Existe parte de razón en ambos puntos de vista. En algunas ocasiones, los criadores han llevado el pedigrí demasiado lejos, por lo cual los perros en cuestión sufren con regularidad de dolencias físicas. Los perros con patas muy cortas y cuerpos alargados son propensos a las hernias discales. Los que tienen un morro muy chato sufren de dificultades respiratorias. Otros tienen problemas en los ojos o trastornos en las caderas. La gente relacionada con esas crianzas sospechosas tiende a guardar silencio respecto de los defectos que se han multiplicado en el transcurso de los años, por miedo a que su raza particular pierda popularidad. Eso es una pena, puesto que la tendencia lleva a una exageración cada vez mayor. Por ejemplo, hace sólo unos cien años, el bulldog era un animal, comparativamente, de patas largas, y el dachshund tenía un cuerpo mucho más corto. Se trata sólo de dos de las muchas razas en las que un rasgo se ha ido aumentando poco a poco hasta que ha originado serios problemas a unos perros refinados. Sería bastante fácil hacer volver atrás a esas razas, por lo menos, un poco, para que se pareciesen al animal que eran en siglos anteriores, cuando aún podían actuar como canes de labor. No perderían nada de su encanto y ganarían de forma inconmensurable en salud y en adecuación. De esta manera, el mundo del perro de pedigrí podría poner pronto su casa en orden.

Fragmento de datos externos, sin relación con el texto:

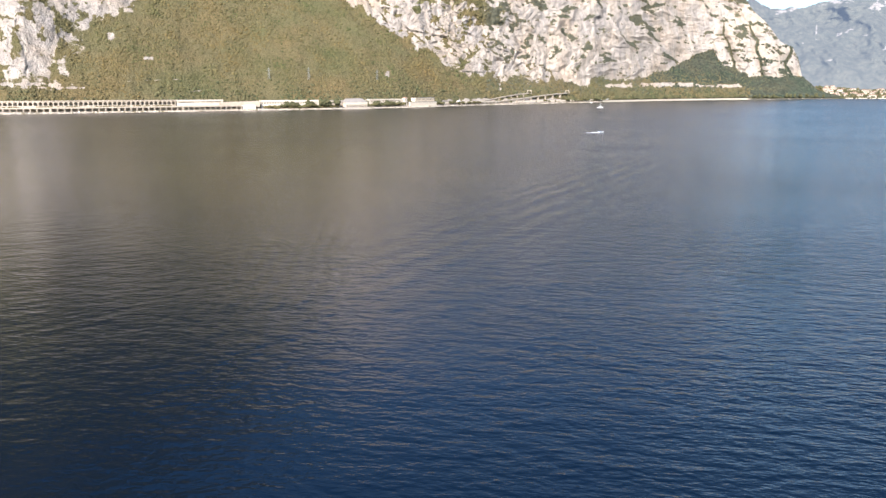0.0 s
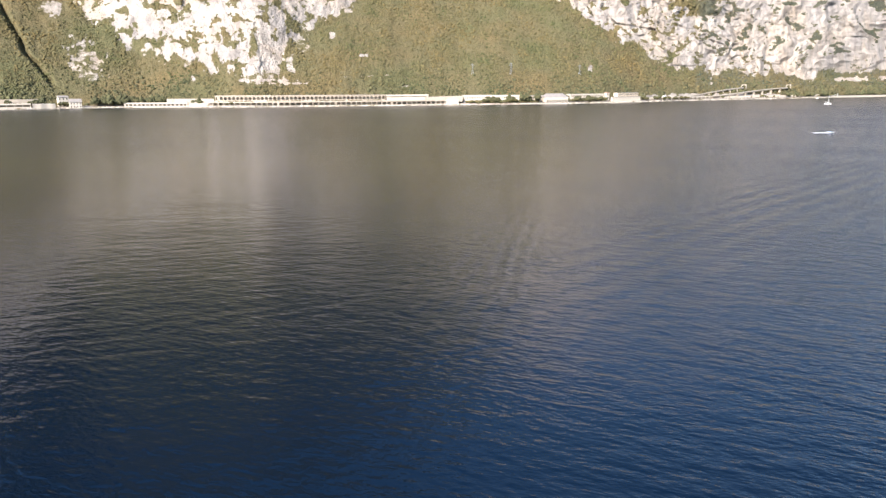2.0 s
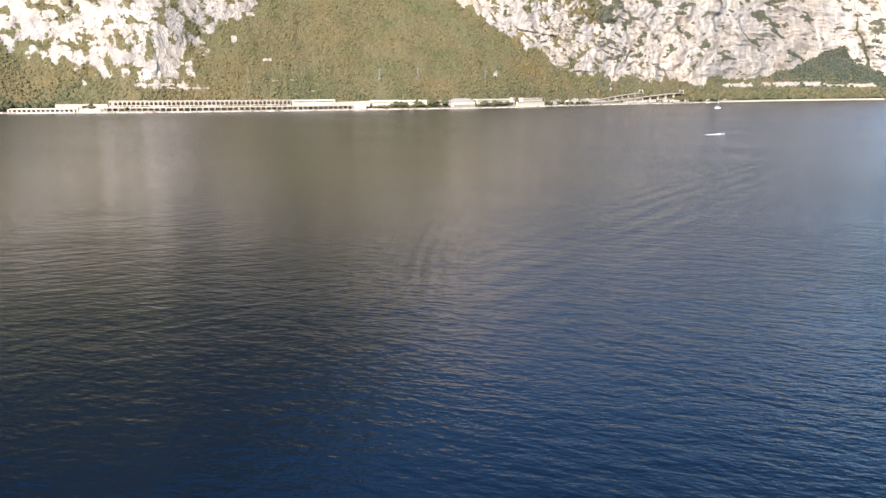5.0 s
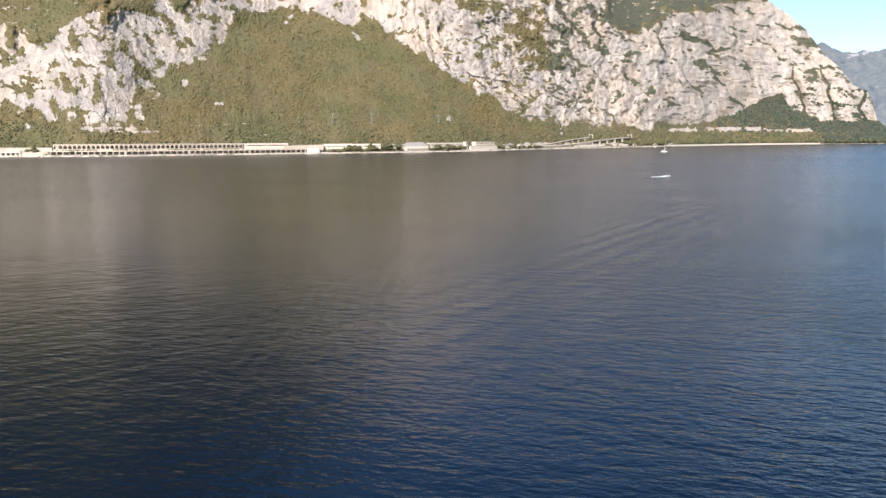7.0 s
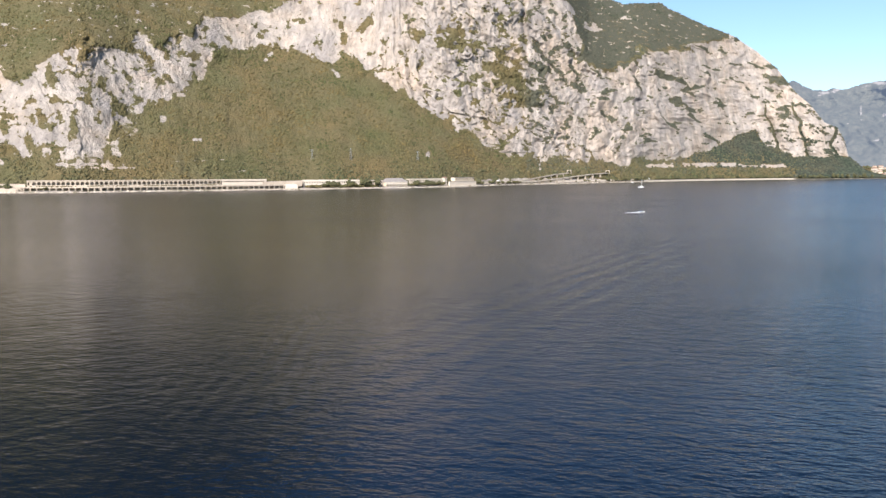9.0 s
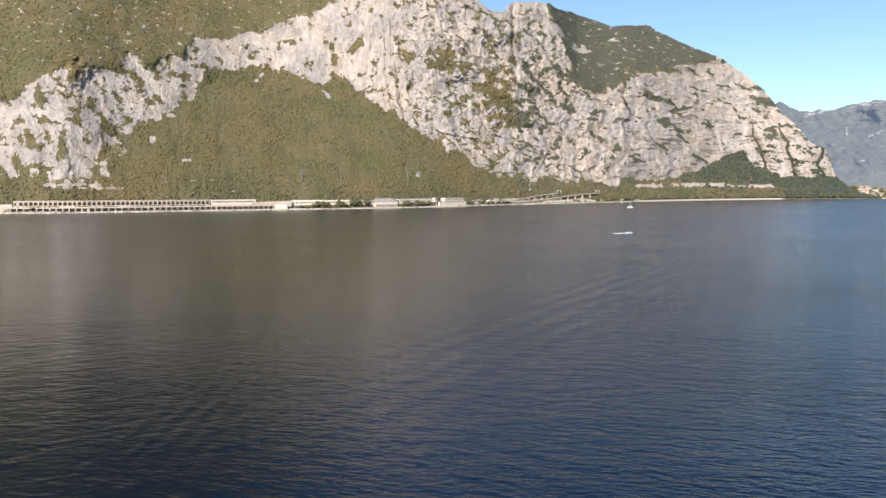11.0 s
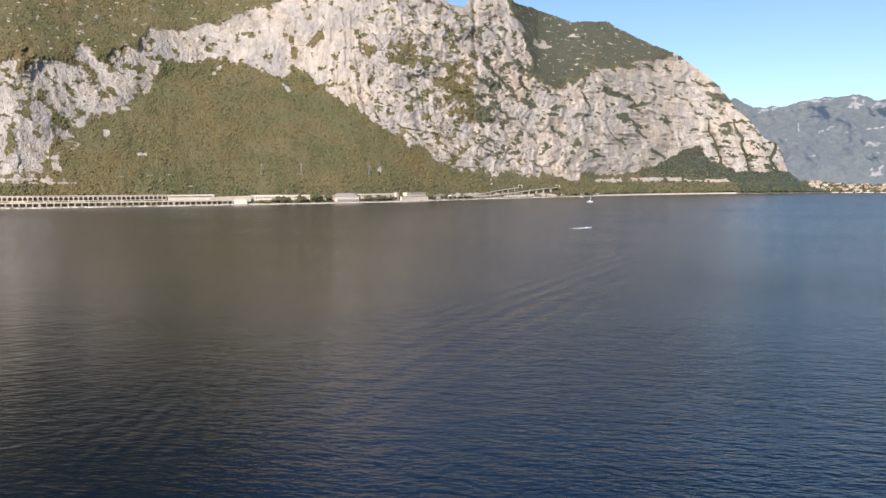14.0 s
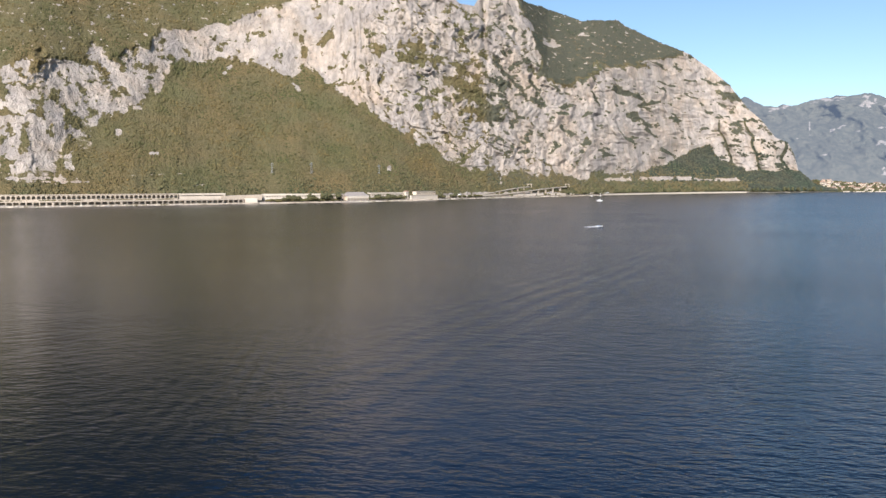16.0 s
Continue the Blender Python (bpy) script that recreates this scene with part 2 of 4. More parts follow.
def lattice(ix, iy, seed):
    h = (ix.astype(np.int64) * 374761393 + iy.astype(np.int64) * 668265263 + seed * 1442695041) & 0x7FFFFFFF
    h = ((h ^ (h >> 13)) * 1274126177) & 0x7FFFFFFF
    h = (h ^ (h >> 16)) & 0xFFFF
    return h / 65535.0 * 2 * np.pi


def perlin(x, y, seed=0):
    ix, iy = np.floor(x), np.floor(y)
    fx, fy = x - ix, y - iy
    u, v = fx * fx * fx * (fx * (fx * 6 - 15) + 10), fy * fy * fy * (fy * (fy * 6 - 15) + 10)

    def corner(dx, dy):
        a = lattice(ix + dx, iy + dy, seed)
        return np.cos(a) * (fx - dx) + np.sin(a) * (fy - dy)
    a, b, c, d = corner(0, 0), corner(1, 0), corner(0, 1), corner(1, 1)
    return ((a + u * (b - a)) * (1 - v) + (c + u * (d - c)) * v) * 1.5


def fbm(x, y, octaves=4, seed=0, gain=0.5):
    s, amp = 0, 1.0
    for k in range(octaves):
        s = s + amp * perlin(x * 2 ** k, y * 2 ** k, seed + 17 * k)
        amp *= gain
    return s


def ridged(x, y, octaves=4, seed=0, gain=0.5):
    s, amp = 0, 1.0
    for k in range(octaves):
        s = s + amp * (1 - 2 * np.abs(perlin(x * 2 ** k, y * 2 ** k, seed + 31 * k)))
        amp *= gain
    return s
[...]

El mundo de los mestizos es mucho más que un problema. Es cierto que muchos miles de dueños de perros mestizos tratan a sus canes con enorme cuidado y respeto; pero, dado que esos animales poseen tan escaso valor comercial, con harta frecuencia se abusa de ellos. Camadas de cachorros son vendidas a bajo precio, o regaladas, y a menudo son luego maltratadas y abandonadas. Todos los años, El Hogar para Perros de Battersea, Londres, se hace cargo de veinte mil chuchos callejeros (la cifra exacta en 1985 fue diecinueve mil ochocientos ochenta y nueve), y de ellos un setenta y seis por ciento eran mestizos. Y esto sólo en un establecimiento. Para la mayoría de esos perros se encuentran nuevos hogares; pero otros muchos deben ser eliminados. Se ha estimado que, sólo en las Islas Británicas, deben eliminarse cada día dos mil perros. Y resulta difícil saber cómo cambiar esa situación a través de una acción directa. La única esperanza para el futuro parece consistir en una mejora general de las actitudes sociales ante el bienestar de los animales.